SB "bias" is a theme that seems to crop up regularly. Let me give you an insider's view.

I work for one of the major SB companies. When we make a quote on the dow cash we calculate it from the futures price, minus a likely "fair value" reflecting dividends and cost of carry. We never ever EVER go around the cash.

Most of the time this doesn't matter too much, as the cash is pretty well behaved and will tend to trade at its fair value to the futures. HOWEVER, during the first 15-30 minutes of the day, the cash market is a nonsense number. This is because it is the running average of a bunch of stocks, some of which are not yet open, and therefore not yet tradable, and therefore don't yet have a meaningful price. So you can never trade "the cash" at this time of day, whether you use a SB firm, a basket trading progam, or whatever.

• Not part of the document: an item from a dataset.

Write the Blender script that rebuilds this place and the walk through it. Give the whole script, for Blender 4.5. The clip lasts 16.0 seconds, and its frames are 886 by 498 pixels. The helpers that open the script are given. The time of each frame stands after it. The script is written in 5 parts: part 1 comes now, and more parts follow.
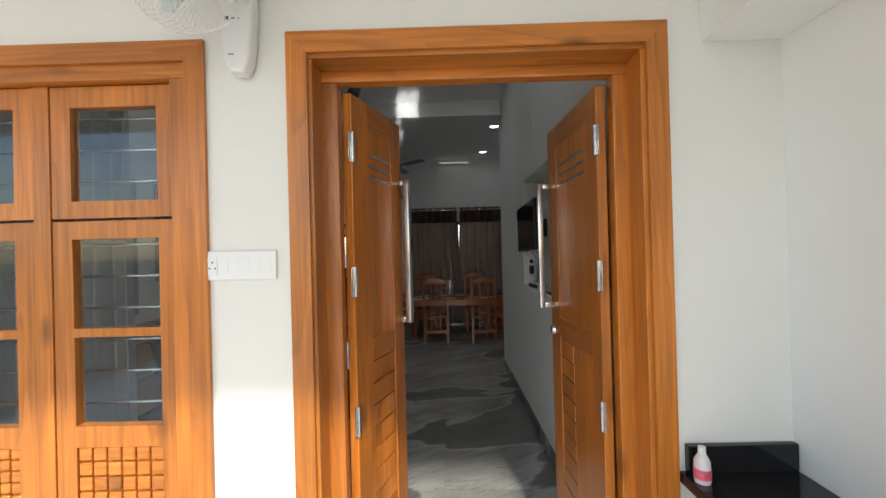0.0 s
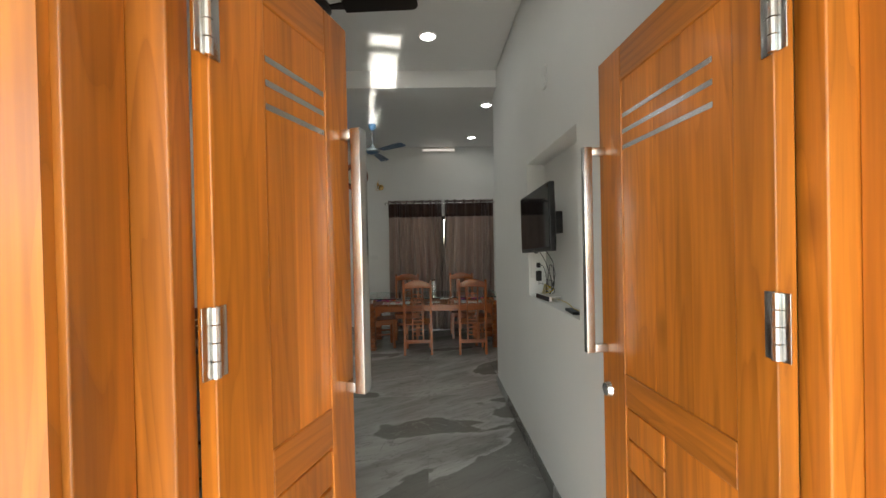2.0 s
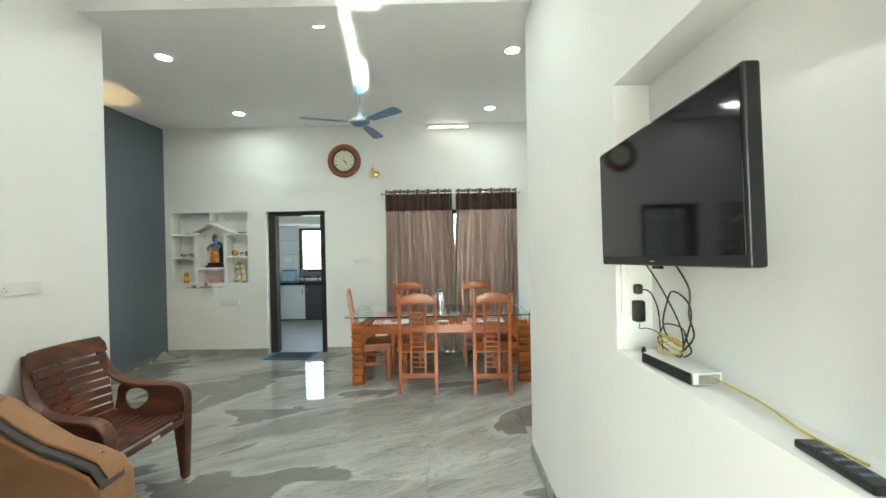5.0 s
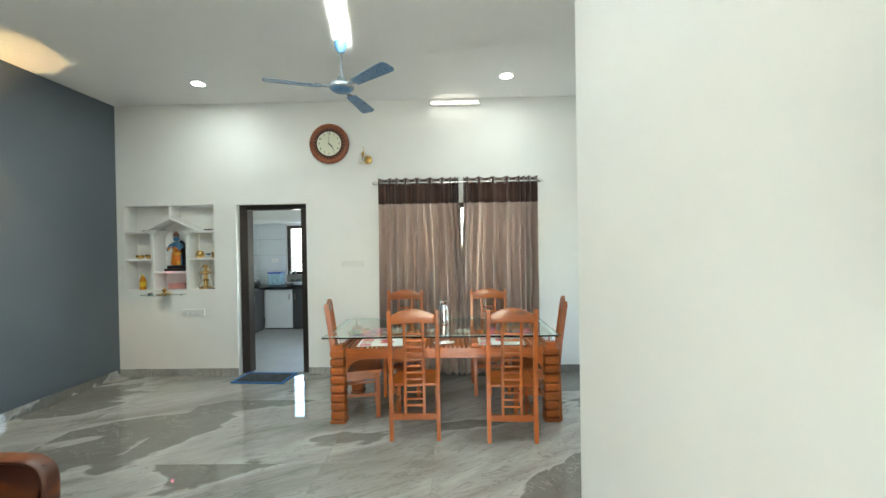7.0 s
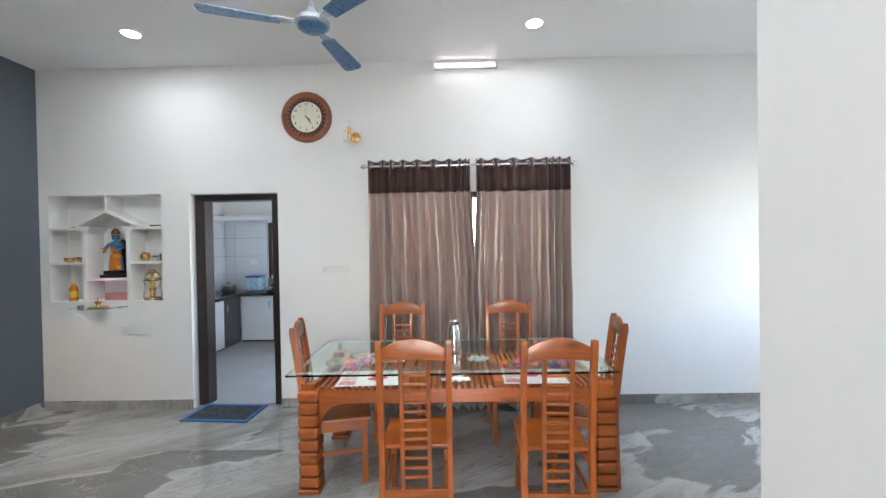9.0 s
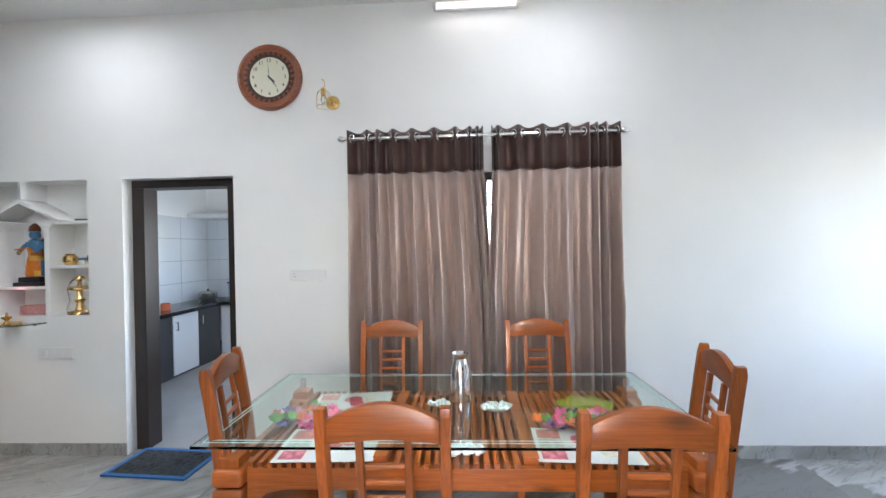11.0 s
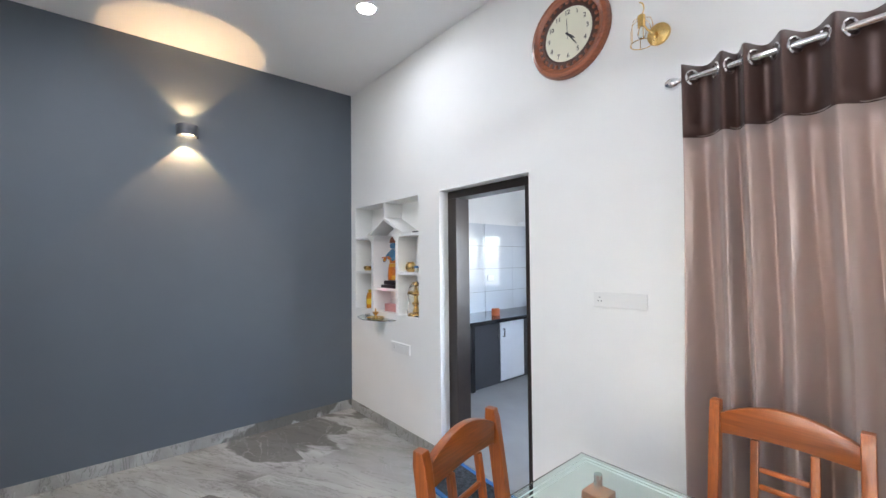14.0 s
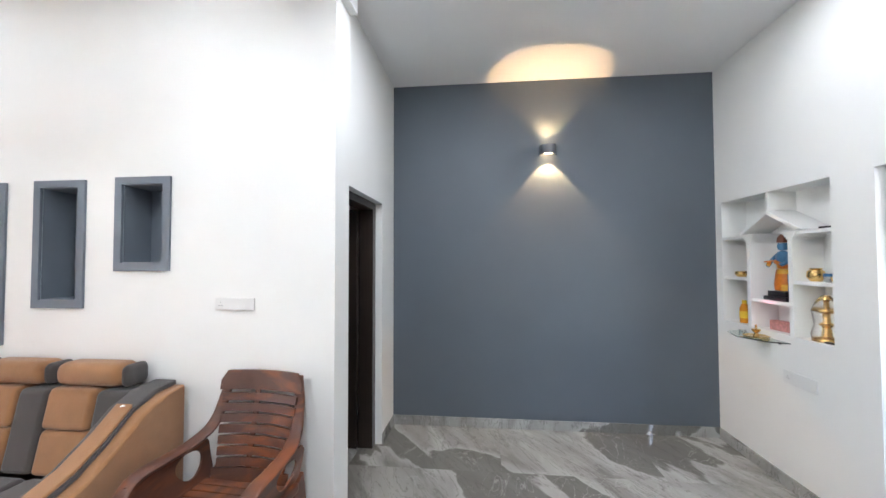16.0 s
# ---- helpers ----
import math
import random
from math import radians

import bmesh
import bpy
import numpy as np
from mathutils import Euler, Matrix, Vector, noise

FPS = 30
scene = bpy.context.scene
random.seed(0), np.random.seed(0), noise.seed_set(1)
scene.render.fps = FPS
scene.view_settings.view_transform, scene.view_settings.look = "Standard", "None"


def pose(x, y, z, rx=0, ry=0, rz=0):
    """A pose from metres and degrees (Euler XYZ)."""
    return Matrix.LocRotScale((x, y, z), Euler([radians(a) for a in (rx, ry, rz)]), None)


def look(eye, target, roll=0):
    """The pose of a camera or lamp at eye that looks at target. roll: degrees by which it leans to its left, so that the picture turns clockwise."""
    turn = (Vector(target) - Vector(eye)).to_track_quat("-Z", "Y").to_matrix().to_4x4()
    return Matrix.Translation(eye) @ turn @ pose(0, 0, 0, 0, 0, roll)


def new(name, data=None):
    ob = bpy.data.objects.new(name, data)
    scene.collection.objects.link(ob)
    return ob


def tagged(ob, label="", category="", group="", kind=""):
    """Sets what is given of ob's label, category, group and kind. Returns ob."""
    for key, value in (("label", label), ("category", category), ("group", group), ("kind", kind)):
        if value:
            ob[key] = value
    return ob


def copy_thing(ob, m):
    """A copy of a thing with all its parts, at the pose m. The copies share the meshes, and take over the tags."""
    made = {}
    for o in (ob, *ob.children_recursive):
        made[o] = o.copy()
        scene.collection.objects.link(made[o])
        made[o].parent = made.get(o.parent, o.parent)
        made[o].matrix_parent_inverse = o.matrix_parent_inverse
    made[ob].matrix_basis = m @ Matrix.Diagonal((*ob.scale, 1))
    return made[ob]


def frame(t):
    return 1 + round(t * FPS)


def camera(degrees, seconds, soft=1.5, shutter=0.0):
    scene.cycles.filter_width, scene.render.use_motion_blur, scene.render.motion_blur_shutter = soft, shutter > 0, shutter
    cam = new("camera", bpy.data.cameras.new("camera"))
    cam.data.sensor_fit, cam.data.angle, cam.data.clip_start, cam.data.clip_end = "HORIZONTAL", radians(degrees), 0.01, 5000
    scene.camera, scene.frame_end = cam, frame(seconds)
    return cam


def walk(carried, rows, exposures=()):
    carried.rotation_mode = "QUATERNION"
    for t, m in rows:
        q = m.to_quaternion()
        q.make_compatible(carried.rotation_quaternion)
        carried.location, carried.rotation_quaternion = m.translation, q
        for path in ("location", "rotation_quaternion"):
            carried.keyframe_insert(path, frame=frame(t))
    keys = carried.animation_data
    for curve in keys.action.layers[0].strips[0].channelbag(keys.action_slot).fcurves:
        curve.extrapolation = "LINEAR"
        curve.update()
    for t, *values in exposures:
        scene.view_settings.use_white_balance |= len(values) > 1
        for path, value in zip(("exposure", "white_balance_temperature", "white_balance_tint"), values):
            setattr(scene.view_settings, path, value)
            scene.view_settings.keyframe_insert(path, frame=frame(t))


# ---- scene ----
cam = camera(96.6, 16.0)
# seconds, x, y, z, yaw, pitch, roll
PATH = [
    (0, 0.004, 0.007, 1.511, 0.641, 0.250, 1.472),
    (0.2, -0.007, 0.075, 1.520, 0.026, 0.057, 1.438),
    (0.5, -0.016, 0.184, 1.529, -0.729, -0.156, 1.427),
    (1, -0.000, 0.390, 1.528, -1.284, -0.342, 1.443),
    (1.5, 0.014, 0.602, 1.539, -1.572, -0.345, 1.385),
    (2, -0.001, 0.824, 1.546, -1.761, -0.448, 1.215),
    (2.5, 0.007, 1.033, 1.539, -1.934, -0.588, 1.142),
    (3, 0.050, 1.280, 1.551, -1.993, -0.569, 1.291),
    (3.5, 0.070, 1.514, 1.558, -1.693, -0.523, 1.273),
    (3.7, 0.075, 1.612, 1.561, -1.037, -0.509, 1.253),
    (5.8, 0.112, 2.672, 1.556, 0.563, -0.376, 1.111),
    (6, 0.119, 2.772, 1.557, 0.710, -0.375, 1.106),
    (6.5, 0.149, 3.018, 1.565, 1.185, -0.423, 1.088),
    (7, 0.097, 3.259, 1.568, 1.047, -0.458, 0.946),
    (7.5, 0.065, 3.517, 1.561, 1.351, -0.335, 1.037),
    (8, 0.048, 3.752, 1.554, 1.253, -0.381, 1.159),
    (8.5, 0.034, 3.985, 1.571, 0.979, -0.539, 1.112),
    (9, -0.010, 4.247, 1.580, 0.742, -0.618, 0.985),
    (9.2, -0.017, 4.343, 1.579, 0.630, -0.593, 0.970),
    (11.3, 0.056, 5.326, 1.536, 3.969, 0.060, 1.272),
    (11.5, 0.061, 5.410, 1.541, 5.397, 0.156, 1.353),
    (12, 0.056, 5.602, 1.546, 10.670, 0.221, 1.404),
    (12.5, 0.001, 5.801, 1.546, 16.540, 0.508, 1.333),
    (13, -0.042, 5.988, 1.553, 24.632, 0.971, 1.179),
    (13.5, -0.088, 6.087, 1.566, 36.240, 1.366, 0.835),
    (14, -0.144, 6.113, 1.582, 49.970, 1.417, 0.557),
    (14.5, -0.153, 6.100, 1.611, 62.645, 1.281, 0.675),
    (15, -0.202, 6.051, 1.613, 73.921, 1.525, 0.552),
    (15.5, -0.202, 6.018, 1.608, 85.784, 1.782, 0.291),
    (16, -0.170, 5.980, 1.611, 96.025, 1.699, 0.135),
]
EXPOSURES = [(0.0, 0.0, 6450, 9), (0.8, 0.12, 6500, 10), (1.5, 0.5, 6750, 10), (2.0, 1.25, 7000, 7), (2.5, 1.82, 6800, 0), (3.0, 2.25, 6650, -5), (3.5, 2.58, 6650, -4), (6.0, 3.22, 6650, -4), (8.0, 3.25, 6500, 4), (9.0, 3.25, 6200, 12), (12.0, 3.3, 6100, 13), (13.0, 3.38, 6150, 16), (14.0, 3.48, 6120, 15), (15.0, 3.6, 6120, 15), (16.0, 3.66, 6150, 13)]
walk(cam, [(t, pose(x, y, z, 90 + pitch, roll, yaw)) for t, x, y, z, yaw, pitch, roll in PATH], EXPOSURES)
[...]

To give an example: the dow closed at 9400 yesterday. Today Microsoft comes out with a profit warning, and is expected to open significantly lower, pushing the market down 100 points or so. The futures markets will factor this in, and therefore so will the "daily dow" quote of every single spread betting bookmaker. When the cash starts trading, it will do so at around 9400. It will stay around 9400 until Microsoft opens, feeds into the calculation and causes the market to dive instantaneously to 9300. Everyone knows the fall is coming, but nobody can trade it, as to trade it would require the ability to sell MSoft at its pre-profit-warning level.

So offering quotes around the cash would be a quick way for bookies to go broke (no bad thing, you might argue). I have seen one occasion on which one of the newer companies tried this, presumably through ignorance. We laughed until we were sick, then sold the hell out of their quote, as did their fortunate clients. They never did it again.

The purpose of any "Daily Dow" quote is to predict the closing level of the market that day, ignoring all the shenanigans inbetween. We can and very often do get this wrong... ...but we'd get it wrong far more often if we took any notice of the cash index during opening periods, sudden moves in the futures markets etc.

There are no free money trees in finance, I'm afraid.

Apart from being a bookmaker, that is ;-).